# start of SUPPLIED MATERIAL

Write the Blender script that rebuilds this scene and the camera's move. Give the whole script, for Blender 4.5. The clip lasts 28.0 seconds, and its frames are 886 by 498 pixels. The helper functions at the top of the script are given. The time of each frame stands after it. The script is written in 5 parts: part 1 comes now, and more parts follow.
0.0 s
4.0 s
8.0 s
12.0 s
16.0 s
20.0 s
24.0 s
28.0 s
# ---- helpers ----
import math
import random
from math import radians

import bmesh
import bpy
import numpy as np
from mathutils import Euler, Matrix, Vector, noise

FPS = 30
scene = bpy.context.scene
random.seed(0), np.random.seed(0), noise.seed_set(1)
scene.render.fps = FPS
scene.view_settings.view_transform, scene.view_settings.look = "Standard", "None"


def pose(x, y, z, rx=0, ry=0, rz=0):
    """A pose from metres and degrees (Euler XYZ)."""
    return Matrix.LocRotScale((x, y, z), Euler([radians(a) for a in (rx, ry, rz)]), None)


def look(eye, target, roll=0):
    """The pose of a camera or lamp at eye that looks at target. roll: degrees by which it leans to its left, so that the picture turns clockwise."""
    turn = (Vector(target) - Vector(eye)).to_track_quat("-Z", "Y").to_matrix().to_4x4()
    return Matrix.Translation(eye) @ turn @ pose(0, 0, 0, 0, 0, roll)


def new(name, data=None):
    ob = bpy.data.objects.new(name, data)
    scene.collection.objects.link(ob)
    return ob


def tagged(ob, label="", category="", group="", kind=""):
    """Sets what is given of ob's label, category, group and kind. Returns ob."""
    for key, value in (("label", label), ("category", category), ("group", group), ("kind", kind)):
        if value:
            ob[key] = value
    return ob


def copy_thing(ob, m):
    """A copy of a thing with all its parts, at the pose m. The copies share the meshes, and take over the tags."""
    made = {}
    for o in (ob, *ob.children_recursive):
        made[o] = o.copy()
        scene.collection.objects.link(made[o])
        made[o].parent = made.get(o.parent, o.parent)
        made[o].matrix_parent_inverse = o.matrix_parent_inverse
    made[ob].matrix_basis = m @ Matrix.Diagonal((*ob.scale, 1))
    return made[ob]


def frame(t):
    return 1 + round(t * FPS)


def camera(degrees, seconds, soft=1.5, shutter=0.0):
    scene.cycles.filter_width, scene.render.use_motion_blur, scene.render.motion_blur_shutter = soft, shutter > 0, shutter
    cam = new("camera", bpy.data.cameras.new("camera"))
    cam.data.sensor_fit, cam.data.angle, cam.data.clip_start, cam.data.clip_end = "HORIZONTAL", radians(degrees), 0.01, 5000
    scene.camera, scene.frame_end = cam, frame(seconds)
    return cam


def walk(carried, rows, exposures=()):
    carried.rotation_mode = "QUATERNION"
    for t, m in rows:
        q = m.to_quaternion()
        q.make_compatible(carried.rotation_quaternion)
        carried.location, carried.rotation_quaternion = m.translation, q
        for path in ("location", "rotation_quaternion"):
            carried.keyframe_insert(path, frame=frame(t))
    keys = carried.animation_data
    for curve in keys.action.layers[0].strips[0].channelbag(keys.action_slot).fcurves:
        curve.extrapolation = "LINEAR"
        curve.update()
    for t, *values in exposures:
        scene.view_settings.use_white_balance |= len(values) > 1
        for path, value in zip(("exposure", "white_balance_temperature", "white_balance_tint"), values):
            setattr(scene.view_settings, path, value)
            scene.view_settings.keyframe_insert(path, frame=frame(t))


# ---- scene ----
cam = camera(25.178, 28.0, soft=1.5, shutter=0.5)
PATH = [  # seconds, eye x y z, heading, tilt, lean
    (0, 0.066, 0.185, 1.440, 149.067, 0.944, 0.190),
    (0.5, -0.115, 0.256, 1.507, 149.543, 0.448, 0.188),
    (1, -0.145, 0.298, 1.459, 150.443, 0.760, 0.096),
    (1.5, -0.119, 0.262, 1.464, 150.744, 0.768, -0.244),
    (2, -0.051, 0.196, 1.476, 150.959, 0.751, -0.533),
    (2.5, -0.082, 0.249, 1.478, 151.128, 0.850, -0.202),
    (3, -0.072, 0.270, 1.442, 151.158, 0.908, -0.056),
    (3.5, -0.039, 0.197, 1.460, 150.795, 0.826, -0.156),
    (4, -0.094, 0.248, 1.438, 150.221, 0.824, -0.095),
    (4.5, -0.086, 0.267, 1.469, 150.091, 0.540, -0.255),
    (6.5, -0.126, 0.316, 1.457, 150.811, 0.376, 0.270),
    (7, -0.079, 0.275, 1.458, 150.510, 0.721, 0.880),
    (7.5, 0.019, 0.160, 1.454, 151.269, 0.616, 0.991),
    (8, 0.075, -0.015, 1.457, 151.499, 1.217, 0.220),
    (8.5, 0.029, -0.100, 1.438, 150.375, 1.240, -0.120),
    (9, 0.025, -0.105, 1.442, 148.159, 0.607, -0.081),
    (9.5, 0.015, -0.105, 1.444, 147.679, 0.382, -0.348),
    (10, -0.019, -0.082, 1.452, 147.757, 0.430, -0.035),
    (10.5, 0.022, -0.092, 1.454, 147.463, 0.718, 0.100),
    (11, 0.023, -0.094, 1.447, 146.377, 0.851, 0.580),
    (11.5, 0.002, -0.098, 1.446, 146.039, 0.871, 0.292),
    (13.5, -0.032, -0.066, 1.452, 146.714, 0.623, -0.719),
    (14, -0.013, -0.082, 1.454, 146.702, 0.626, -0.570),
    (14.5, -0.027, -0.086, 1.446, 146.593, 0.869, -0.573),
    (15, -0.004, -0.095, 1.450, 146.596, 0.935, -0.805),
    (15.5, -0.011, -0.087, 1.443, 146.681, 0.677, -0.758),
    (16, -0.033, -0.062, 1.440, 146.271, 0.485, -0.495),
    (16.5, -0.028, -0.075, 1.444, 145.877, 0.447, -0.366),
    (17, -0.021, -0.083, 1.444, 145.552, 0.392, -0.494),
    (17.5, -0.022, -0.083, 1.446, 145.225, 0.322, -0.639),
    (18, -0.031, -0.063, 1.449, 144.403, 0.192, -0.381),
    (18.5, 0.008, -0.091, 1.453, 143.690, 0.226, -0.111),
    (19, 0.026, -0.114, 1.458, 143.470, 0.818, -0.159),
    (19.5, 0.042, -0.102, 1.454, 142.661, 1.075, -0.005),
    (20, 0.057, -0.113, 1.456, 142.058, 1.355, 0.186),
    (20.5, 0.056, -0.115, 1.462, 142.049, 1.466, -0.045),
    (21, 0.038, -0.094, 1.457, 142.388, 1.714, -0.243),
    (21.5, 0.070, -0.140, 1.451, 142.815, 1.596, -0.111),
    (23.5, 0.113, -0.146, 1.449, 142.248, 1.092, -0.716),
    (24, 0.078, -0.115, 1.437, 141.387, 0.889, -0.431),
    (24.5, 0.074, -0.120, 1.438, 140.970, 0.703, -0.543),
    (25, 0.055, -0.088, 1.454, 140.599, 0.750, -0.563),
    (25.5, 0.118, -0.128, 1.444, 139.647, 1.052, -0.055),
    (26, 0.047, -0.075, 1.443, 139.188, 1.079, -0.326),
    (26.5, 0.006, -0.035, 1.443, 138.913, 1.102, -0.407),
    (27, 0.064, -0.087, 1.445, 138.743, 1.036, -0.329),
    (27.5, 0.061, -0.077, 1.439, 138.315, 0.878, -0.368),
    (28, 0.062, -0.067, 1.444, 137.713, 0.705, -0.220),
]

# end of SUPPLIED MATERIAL

- **EXERCISE AIM**: Everything from the line with "curve.update()" through the line with "scene.view_settings.keyframe_insert(path, frame=frame(t))" is to be output exactly; leave out all other lines.

- **THE ANSWER**:
        curve.update()
    for t, *values in exposures:
        scene.view_settings.use_white_balance |= len(values) > 1
        for path, value in zip(("exposure", "white_balance_temperature", "white_balance_tint"), values):
            setattr(scene.view_settings, path, value)
            scene.view_settings.keyframe_insert(path, frame=frame(t))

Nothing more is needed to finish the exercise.